Reproduce exactly the lines from the one containing "Continue the Blender" down to the one containing "box(bm, cx +", including both of those lines, and nothing else.

**STORED DATA:**
::::::::

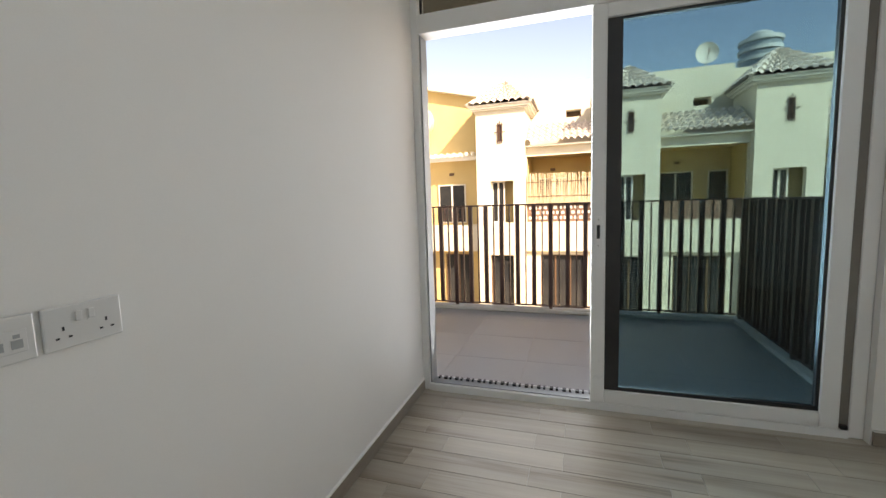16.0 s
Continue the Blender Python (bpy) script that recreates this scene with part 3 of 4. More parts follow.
def pin_holes(bm, cx, cz, y):
    box(bm, cx - 0.002, cx + 0.002, y - 0.0006, y, cz + 0.004, cz + 0.012)
    for sx in (-1, 1):
        box(bm, cx + sx * 0.011 - 0.0032, cx + sx * 0.011 + 0.0032, y - 0.0006, y, cz - 0.012, cz - 0.008)


def socket_plate(name, m, double, label, group=""):
    s = thing(name, m, label, "socket", group)
    w = 0.146 if double else 0.086
    part("plate", plate(bm_new(), w, 0.086), PLASTIC, s)
    bm = bm_new()
    for cx in ((-0.040, 0.040) if double else (0.0,)):
        pin_holes(bm, cx, -0.010, -0.009)
    part("pin_holes", bm, BLACK, s, kind="stuff")
    bm = bm_new()
    for cx in ((-0.012, 0.012) if double else (0.026,)):
        box(bm, cx - 0.006, cx + 0.006, -0.012, -0.009, 0.008, 0.028, 0.001)
        box(bm, cx - 0.0075, cx + 0.0075, -0.0095, -0.009, 0.006, 0.0305)
    part("rocker", bm, PLASTIC, s, kind="stuff")
    return s


def data_plate(name, m, label, group=""):
    s = thing(name, m, label, "socket", group)
    part("plate", plate(bm_new(), 0.088, 0.086), PLASTIC, s)
    bm = bm_new(); box(bm, -0.030, 0.030, -0.0115, -0.009, -0.024, 0.018, 0.001); part("module_frame", bm, PLASTIC, s)
    bm = bm_new()
    for cx in (-0.014, 0.014):
        box(bm, cx - 0.0085, cx + 0.0085, -0.0122, -0.0115, -0.016, 0.000)
        box(bm, cx - 0.005, cx + 0.005, -0.0122, -0.0115, 0.003, 0.010)
    part("ports", bm, GREY, s, "grey shuttered ports", kind="stuff")
    return s


# facing -y: no turn; facing -x: turned -90; facing +x: turned 90; facing +y: turned 180
switch_plate("light_switch", pose(-0.573, 1.24, 1.258), 2, "white two-gang light switch plate beside two single ones", "switches by the closet")
switch_plate("light_switch", pose(-0.476, 1.24, 1.258), 1, "white one-gang light switch plate on the corridor wall", "switches by the closet")
switch_plate("light_switch", pose(-0.380, 1.24, 1.258), 1, "white one-gang light switch plate on the corridor wall", "switches by the closet")
switch_plate("light_switch", pose(0.79, 1.536, 1.257, 0, 0, -90), 2, "white two-gang light switch plate beside the bathroom door")
hs = switch_plate("heater_switch", pose(0.79, 1.438, 1.260, 0, 0, -90), 0, "white water heater switch plate with a red lamp")
bm = bm_new(); box(bm, -0.012, 0.012, -0.0125, -0.009, -0.010, 0.010, 0.0015); part("rocker", bm, PLASTIC, hs)
bm = bm_new(); box(bm, -0.011, 0.006, -0.0132, -0.0125, 0.011, 0.018); part("neon", bm, RED, hs, "small red indicator")
bm = bm_new(); box(bm, -0.014, 0.014, -0.0096, -0.0088, -0.030, -0.027); part("marking", bm, GREY, hs, "small grey printed line")
switch_plate("light_switch", pose(-0.218, 3.113, 1.260, 0, 0, 90), 2, "white two-gang light switch plate in the wardrobe passage")
data_plate("data_socket", pose(-2.894, left_y(-2.89), 1.054, 0, 0, 181.4), "white data outlet plate beside a double socket", "socket pair")
socket_plate("wall_socket", pose(-3.022, left_y(-3.02), 1.054, 0, 0, 181.4), True, "white double mains socket with two rockers", "socket pair")
socket_plate("wall_socket", pose(-1.708, 4.99, 0.744), False, "white single mains socket low on the wall", "low sockets")
s = thing("blank_plate", pose(-1.611, 4.99, 0.746), "white blank cable plate beside a socket", "socket", "low sockets")
part("plate", plate(bm_new(), 0.092, 0.084), PLASTIC, s); bm = bm_new(); box(bm, -0.012, 0.012, -0.0105, -0.009, 0.004, 0.018, 0.001); part("outlet", bm, PLASTIC, s)
socket_plate("wall_socket", pose(-4.175, 4.99, 0.755), True, "white double mains socket near the room corner", "low sockets")
th = thing("wall_thermostat", pose(-5.0, 3.965, 1.30, 0, 0, 90), "small white blank plate on the wall beside the balcony door", "wall plate")
part("plate", plate(bm_new(), 0.088, 0.084), PLASTIC, th); bm = bm_new(); box(bm, -0.033, 0.033, -0.0115, -0.009, -0.031, 0.031, 0.001); part("cover", bm, PLASTIC, th)
socket_plate("wall_socket", pose(2.85, 0.085, 0.26, 0, 0, -90), True, "white double socket low on the hall wall")

TILT = math.degrees(math.atan(0.0475))
ent = lambda x, z: pose(x, entry_y(x), z, 0, 0, TILT)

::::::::

**ANSWER:**
Continue the Blender Python (bpy) script that recreates this scene with part 3 of 4. More parts follow.
def pin_holes(bm, cx, cz, y):
    box(bm, cx - 0.002, cx + 0.002, y - 0.0006, y, cz + 0.004, cz + 0.012)
    for sx in (-1, 1):
        box(bm, cx + sx * 0.011 - 0.0032, cx + sx * 0.011 + 0.0032, y - 0.0006, y, cz - 0.012, cz - 0.008)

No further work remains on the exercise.